大江戸ロケット/グレンラガン

大江戸ロケット19話。おお、八丁堀のダンナがどんどんと陥ちておるなあ。殺しの快楽を平気で口にし、頼っていた上司に刃を向けられ、女と逃げる二人旅。かなり深刻な状況なのに、それでもボケられたらツッコませてしまうのが赤井らしいというかこの作品らしいというか。


後半の展開はちょっと急ぎすぎたというか詰め込みすぎたというか、いやプロットだけ見ればそれほどでもないんだけど、いつもの「とにかく賑やかしく見せる」という傾向が流れを阻害気味だったか。スジを語る回だっただけに、それが見えにくくなるのはちと弱みだったような気がする。


…などという感想はともかく、納谷六朗の若者声のインパクトが…。ひょっとして星矢以来か?


天元突破グレンラガン最終話。ラストバトルとエピローグ、ギッチリと見せる30分。いや、よく詰め込んだものでごんす。唐突な流れも省略感も無く、これだけの内容をここまで濃厚に見せられたら文句は無い。キャラ各々のエピソードもてんこもり、ダヤッカにまで異様にカッチョ良い見せ場があったは嬉しかった。がんばれ父ちゃん。


中でもロージェノムの描写は濃かったですねえ。なんせ彼の大暴れキッカケで主題歌が流れ出すのであるよ。久々のラゼンガンもおいしいトコ取ってった感じでしたかね。ニアとヴィラルという繋がりを持っていたのが強みでもありました。あと、20年後に村長声になっちゃうロシウは…ええと、まあ、ワタシは好きですけどね。悲鳴を上げたファンがいたかも知れない。


20年後もヴィラルはやはり若いまま、か。この回における「死」の描写を考え合わせると、なおさらほろ苦いねえ。

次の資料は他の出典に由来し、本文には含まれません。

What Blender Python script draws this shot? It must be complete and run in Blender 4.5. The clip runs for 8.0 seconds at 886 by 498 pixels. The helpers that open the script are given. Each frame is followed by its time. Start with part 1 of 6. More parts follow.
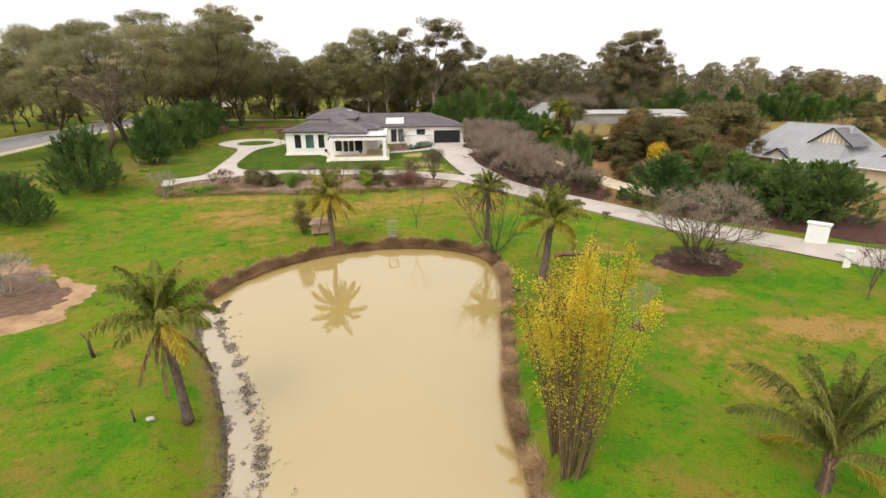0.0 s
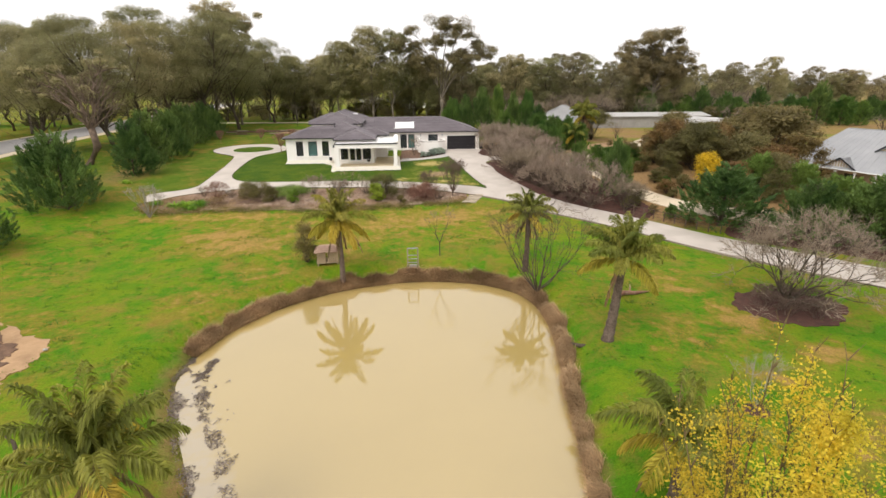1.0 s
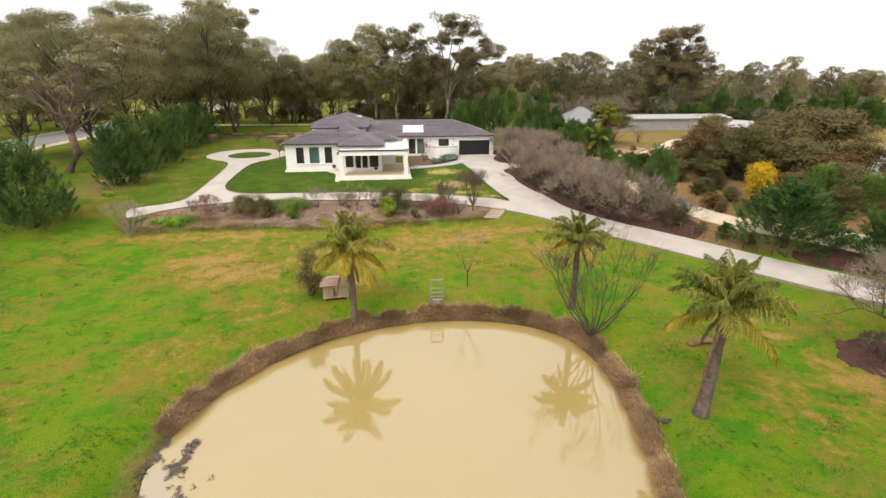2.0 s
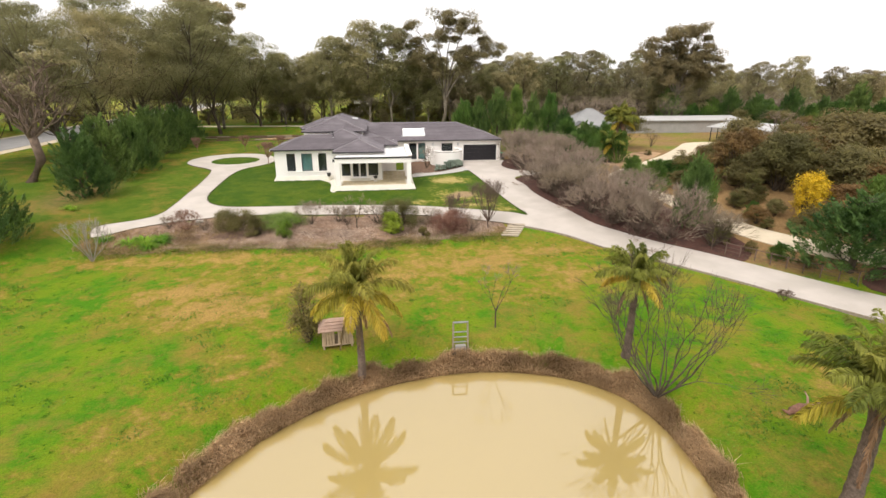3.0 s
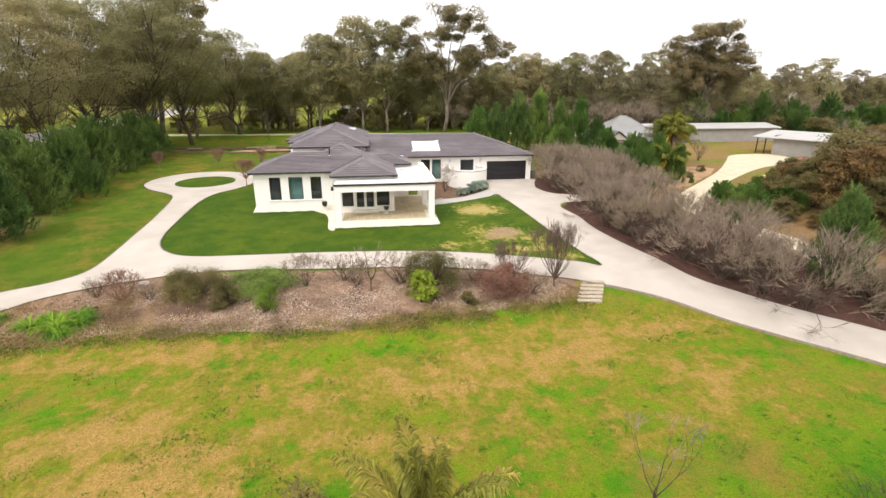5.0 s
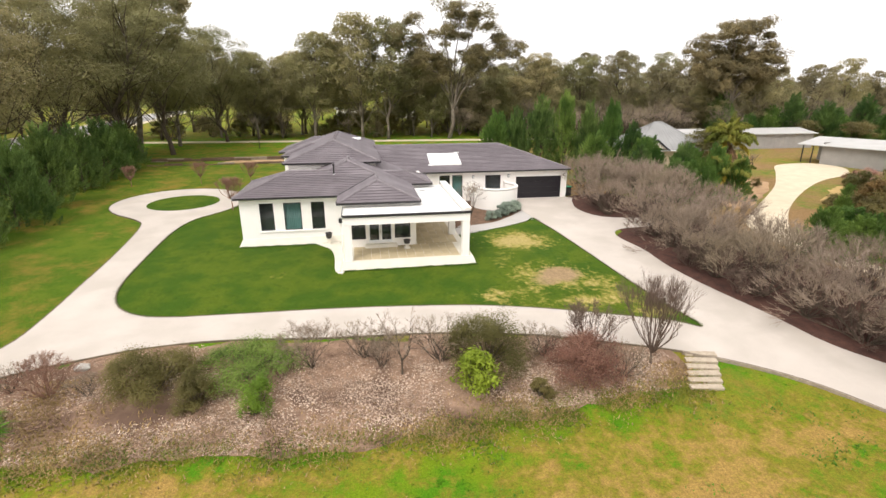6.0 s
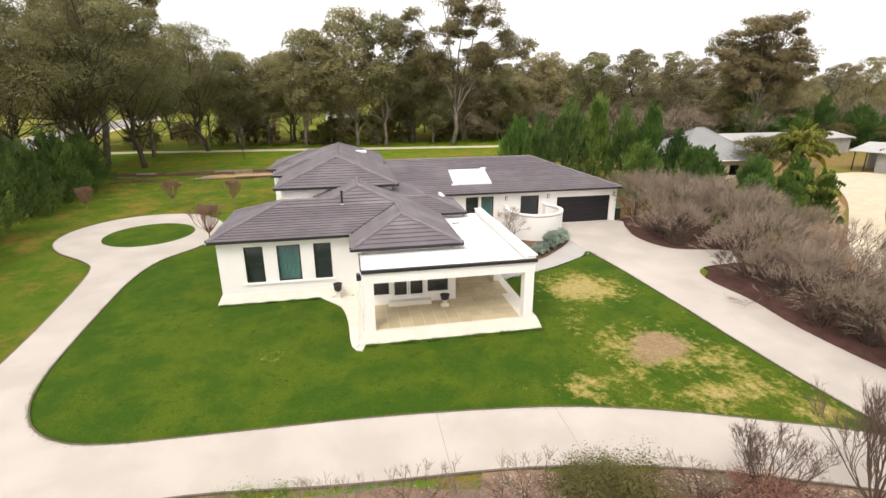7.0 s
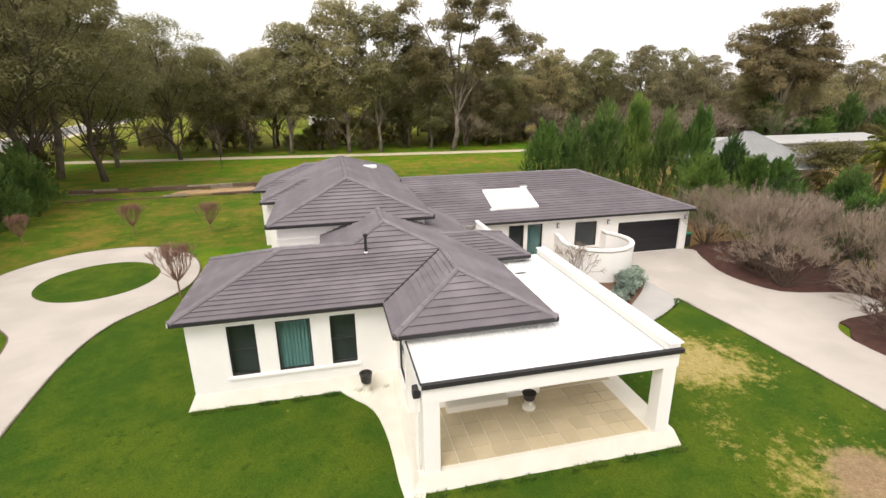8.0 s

総評。ガイナックスによる新作ロボアニメと聞いた時にはちょっと構えてしまったのだが、本編が始まってみると実にノリの良いバカアニメで引き込まれた。後で色々と変化してくるとは言え、この入り方は本当に正しい手法だったよね。何かのインタヴューで監督は「やりたいことを抑え気味に作った」と言ってたような気がするけど、作家性の後退がここまでの普遍性を生むに至ったのでしょうか。どうでしょうか。押井作品っぽい論法だな。


まあ、個人的にはもう少し話数/尺が欲しかったトコでして。「いやいや元からこういうテンポでやる前提の作品だった」ってのは本当だろうけど、ノリと勢い重視のおかげで内容自体が脆弱だった印象の回がチラホラと。特に第三部の政治話に対してはあまり適当な手法ではなかったような気がする。あと、最終局面における段取り的な脇役の退場とかもね。


全編にわたって歯切れの良い作画で通したのは凄いし、徹頭徹尾エンタテイメントを貫いた姿勢も賞賛々々。狭い地下から宇宙構造にいたるまでの道程を描写しきった体力はすさまじい。そこここにガタピシとした粗い所のある作品だけど、それを含めてチャーミングな味わいの感じられる佳作だったと思いますよ。うん、面白かった。